Re: [PATCH v7 1/9] KVM: x86: Introduce KVM_REQ_DIRTY_RING_SOFT_FULL

Marc Zyngier <maz@xxxxxxxxxx> · Wed, 02 Nov 2022 16:44:41 +0000

On Wed, 02 Nov 2022 16:11:07 +0000,
Sean Christopherson <seanjc@xxxxxxxxxx> wrote:
> 
> On Wed, Nov 02, 2022, Marc Zyngier wrote:
> > On Wed, 02 Nov 2022 14:29:26 +0000, Peter Xu <peterx@xxxxxxxxxx> wrote:
> > > However I don't see anything stops a simple "race" to trigger like below:
> > > 
> > >           recycle thread                   vcpu thread
> > >           --------------                   -----------
> > >       if (!dirty_ring_soft_full)                                   <--- not full
> > >                                         dirty_ring_push();
> > >                                         if (dirty_ring_soft_full)  <--- full due to the push
> > >                                             set_request(SOFT_FULL);
> > >           clear_request(SOFT_FULL);                                <--- can wrongly clear the request?
> > >
> > 
> > Hmmm, well spotted. That's another ugly effect of the recycle thread
> > playing with someone else's toys.
> > 
> > > But I don't think that's a huge matter, as it'll just let the vcpu to have
> > > one more chance to do another round of KVM_RUN.  Normally I think it means
> > > there can be one more dirty GFN (perhaps there're cases that it can push >1
> > > gfns for one KVM_RUN cycle?  I never figured out the details here, but
> > > still..) pushed to the ring so closer to the hard limit, but we have had a
> > > buffer zone of KVM_DIRTY_RING_RSVD_ENTRIES (64) entries.  So I assume
> > > that's still fine, but maybe worth a short comment here?
> > > 
> > > I never know what's the maximum possible GFNs being dirtied for a KVM_RUN
> > > cycle.  It would be good if there's an answer to that from anyone.
> > 
> > This is dangerous, and I'd rather not go there.
> > 
> > It is starting to look like we need the recycle thread to get out of
> > the way. And to be honest:
> > 
> > +	if (!kvm_dirty_ring_soft_full(ring))
> > +		kvm_clear_request(KVM_REQ_DIRTY_RING_SOFT_FULL, vcpu);
> > 
> > seems rather superfluous. Only clearing the flag in the vcpu entry
> > path feels much saner, and I can't see anything that would break.
> > 
> > Thoughts?
> 
> I've no objections to dropping the clear on reset, I suggested it
> primarily so that it would be easier to understand what action
> causes the dirty ring to become not-full.  I agree that the explicit
> clear is unnecessary from a functional perspective.

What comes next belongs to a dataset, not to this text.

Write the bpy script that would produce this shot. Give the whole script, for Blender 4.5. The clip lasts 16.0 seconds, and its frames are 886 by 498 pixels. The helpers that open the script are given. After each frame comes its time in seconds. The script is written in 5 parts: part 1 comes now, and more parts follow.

The core of the issue is that the whole request mechanism is a
producer/consumer model, where consuming a request is a CLEAR
action. The standard model is that the vcpu thread is the consumer,
and that any thread (including the vcpu itself) can be a producer.

With this flag clearing being on a non-vcpu thread, you end-up with
two consumers, and things can go subtly wrong.

I'd suggest replacing this hunk with a comment saying that the request
will be cleared by the vcpu thread next time it enters the guest.

	M.

-- 
Without deviation from the norm, progress is not possible.